Depuis les années 1950, d’abord en Australie puis aux États-Unis, en Inde et en Égypte, des paysans et des hydrologues ont développé un concept de paysage agricole qui a pour but d’augmenter la capacité des sols à retenir l’eau et éviter ainsi le ruissellement et la perte de leurs couches supérieures qui assure leur fertilité. Cet ensemble de pratiques est défini comme l’hydrologie régénérative et nous sommes en train de l’employer sur nos terres.

Une autorisation pour créer 8 bassins de rétention d'eau collinaire est obtenue pour une surface totale de 1000m². Selon la capacité de stockage de ces bassins nous saurons mener une stratégie de plantation optimale des arbres, la conduite à tenir pour les parcelles labourables et déterminer l’usage des zones restantes.

Lorsque le plan de plantations sera finalisé, nous avons l'intention de semer des prairies permanentes afin de mettre en place une agriculture pérenne, raisonnée et régénératrice en prenant soin d’y intégrer la biodiversité indispensable à notre sens.

 

L’artisanat

Avant d’avoir pris goût à l’agriculture régénératrice, nous sommes tout d’abord des artisans. Notre métier est la forge, et depuis 2005 nous dirigeons notre centre de formation professionnelle à Méjannes le Clap. Mais il est maintenant temps d’orienter progressivement notre vie vers des métiers d’artisanat plus doux et plus favorables à la terre. En effet, notre métier consiste à utiliser des ressources dont l‘extraction et le travail demandent énormément d’énergie fossile.

Tout en préservant notre passion pour le fer forgé et en continuant de promouvoir et d’enseigner une façon économe de fabrication, nous étudions la cultivation d’une « forêt à fibres » en ce lieu.

Notre intérêt se porte vers le Broussonetia Papyrifera, dit « Mûrier à papier » et les divers cultivars de Salix, dit « Osier de vanniers ».

En effet, nous avons découvert que le Broussonetia Papyrifera pousse dans beaucoup de jardins du Gard et même autour des habitations proches du Château en tant qu’arbre d’ornement. Il est possible que les gens méconnaissent son histoire remarquable, étroitement liée à celle de l’homme, et ignorent que les fibres produites par ses rameaux ont servi à la confection de vêtements et de papier très résistants depuis des millénaires.

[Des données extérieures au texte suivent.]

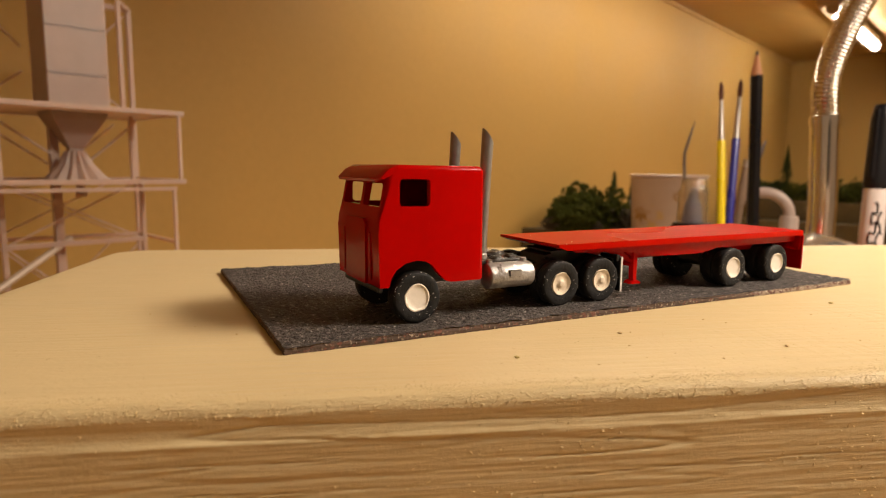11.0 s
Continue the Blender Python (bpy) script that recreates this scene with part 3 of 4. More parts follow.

De nos jours, la production de ce papier est l’un des métiers les plus estimés au Japon et en Corée.
La culture de ces deux types d’arbres demande peu de place en raison de leur conduite en forme têtards, dans le même esprit que la vigne mais plus serré sur rang.

D’autres variétés d’arbres et de buissons qui poussent naturellement sur nos terres peuvent fournir des rameaux pour la vannerie, notamment l’olivier sauvage, le mûrier blanc, la ronce et le pin. Les aiguilles de ce dernier sont très appréciées pour la fabrication d’œuvres d’une beauté singulière.